La constitution assure l’égalité des citoyens devant la loi quelle que soit leur origine, leur religion, leur race : les députés ont supprimé ce dernier mot, en rajoutant le sexe mais pas le genre. Pour des raisons politiques obscures. Le nouveau texte se mêle de tout et s’emmêle un peu.
Objectivement, cette révision de l’article premier de la constitution fera trois heureux : Adolf Hitler, Malcolm X et François Hollande. Le dernier parce que la suppression du mot race faisait partie de ses promesses de campagne, les deux autres, plus simplement, parce que la constitution n’assure plus l’égalité devant la loi de deux individus de races différentes. C’est objectivement indiscutable.

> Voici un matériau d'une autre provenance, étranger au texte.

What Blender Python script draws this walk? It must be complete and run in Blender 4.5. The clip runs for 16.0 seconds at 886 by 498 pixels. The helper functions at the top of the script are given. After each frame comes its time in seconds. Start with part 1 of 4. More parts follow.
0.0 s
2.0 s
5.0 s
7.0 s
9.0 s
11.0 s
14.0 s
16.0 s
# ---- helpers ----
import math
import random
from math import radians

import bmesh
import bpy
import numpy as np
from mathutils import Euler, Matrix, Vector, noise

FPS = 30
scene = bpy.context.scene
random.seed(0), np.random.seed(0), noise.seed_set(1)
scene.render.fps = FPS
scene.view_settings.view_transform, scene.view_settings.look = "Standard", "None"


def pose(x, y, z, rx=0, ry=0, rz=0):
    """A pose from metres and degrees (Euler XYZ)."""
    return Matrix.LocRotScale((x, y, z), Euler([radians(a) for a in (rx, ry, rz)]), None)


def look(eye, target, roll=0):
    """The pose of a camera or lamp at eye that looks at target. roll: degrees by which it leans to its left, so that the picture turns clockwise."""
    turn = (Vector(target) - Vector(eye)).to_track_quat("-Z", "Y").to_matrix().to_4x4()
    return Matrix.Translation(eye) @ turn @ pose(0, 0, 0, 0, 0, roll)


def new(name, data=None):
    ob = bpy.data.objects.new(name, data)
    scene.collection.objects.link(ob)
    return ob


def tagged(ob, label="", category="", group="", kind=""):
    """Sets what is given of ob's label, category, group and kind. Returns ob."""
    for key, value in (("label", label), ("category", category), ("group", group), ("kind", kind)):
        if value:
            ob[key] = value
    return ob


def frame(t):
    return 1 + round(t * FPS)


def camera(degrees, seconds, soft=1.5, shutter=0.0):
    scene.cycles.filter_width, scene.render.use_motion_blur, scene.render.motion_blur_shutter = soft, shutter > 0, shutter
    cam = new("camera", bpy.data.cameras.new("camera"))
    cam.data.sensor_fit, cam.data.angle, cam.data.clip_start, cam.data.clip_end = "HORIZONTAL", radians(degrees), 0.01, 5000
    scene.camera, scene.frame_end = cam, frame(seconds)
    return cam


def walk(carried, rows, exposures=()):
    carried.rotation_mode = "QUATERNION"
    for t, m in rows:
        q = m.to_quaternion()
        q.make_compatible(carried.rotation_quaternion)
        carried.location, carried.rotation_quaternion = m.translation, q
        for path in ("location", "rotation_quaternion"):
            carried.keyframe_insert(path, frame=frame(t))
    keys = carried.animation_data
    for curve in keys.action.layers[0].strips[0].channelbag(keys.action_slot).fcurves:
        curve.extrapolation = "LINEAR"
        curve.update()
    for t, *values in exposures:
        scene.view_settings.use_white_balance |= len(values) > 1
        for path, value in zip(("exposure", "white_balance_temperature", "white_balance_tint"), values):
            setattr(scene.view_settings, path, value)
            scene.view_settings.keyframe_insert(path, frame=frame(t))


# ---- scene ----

Avec la race, la constitution se mêle de vérité scientifique
Subjectivement, c’est autre chose. Le centriste professionnel Jean-Christope Lagarde, dont l’amendement a été choisi, se réjouit de la suppression du mot parce que selon lui la chose n’existe pas, le concept de race étant « scientifiquement infondé et juridiquement inopérant ». Il a le droit de le dire mais c’est une bêtise et un abus de pouvoir. Bêtise, je l’ai rappelé voilà quinze jours, parce que les races existent bien, malgré les incantations des députés. Abus de pouvoir, parce que si les députés ont pour vocation de faire la loi, ils n’ont pas celles de dire la vérité scientifique. Le nouveau texte est donc ridicule, néfaste et totalitaire. Le vote a fait l’unanimité des présents. Le brave Lagarde en est fier. La condamnation de Socrate aussi a fait l’unanimité, et Platon y voyait la marque de l’erreur tyrannique.
Binarisation de la société selon le sexe ou le genre : on s’emmêle
Ce n’est pas tout. L’égalité homme-femme étant la grande cause du quinquennat, la constitution garantit désormais les droits du citoyen sans distinction de sexe. Là encore l’enfer me semble pavé de bonnes intentions. Le mot sexe est terriblement ringardos, carrément craignos. Autant que la race. On doit dire genre. Et même quand on dit genre, il faut se garder comme de la peste de confondre identité de genre et expression de genre ! Sous peine de tomber dans la philosophie binaire et essentialiste. Arnaud Gauthier-Fawas l’a pourtant expliqué clairement à Daniel Schneidermann en lui disant : « Je ne suis pas un homme, monsieur ». Que l’assemblée nationale unanime ait cautionné la binarisation de la société selon le sexe donne le vertige et la mesure des progrès à faire !
La religion catholique est opposée à l’idéal maçon
Le maintien du mot religion me paraît tout aussi grave. Il est dangereux pour une république laïque et maçonne que les droits des citoyens soient garantis quelle que soit leur religion. D’ailleurs Pierre Waldeck-Rousseau, avocat et président du conseil, qui fut l’un des grands hommes de la troisième république, refusait tout droit civique aux prêtres, expliquant que ce n’étaient « pas des hommes comme les autres », en raison des vœux qu’ils avaient prononcés et les rendaient dangereux pour la république. En conclusion, cette nouvelle constitution me semble extrêmement dangereuse. Elle se mêle de tout et s’emmêle les pinceaux. La seule réforme qui m’aurait paru judicieuse, pour protéger les communautés fragiles et stigmatisées de l’essentialisation et de la binarisation populiste, aurait été plus simple et plus radicale : il suffisait d’interdire l’emploi du verbe être par la constitution. Je laisse ce projet à la réflexion de Jean-Christophe Lagarde, et gratuitement, encore.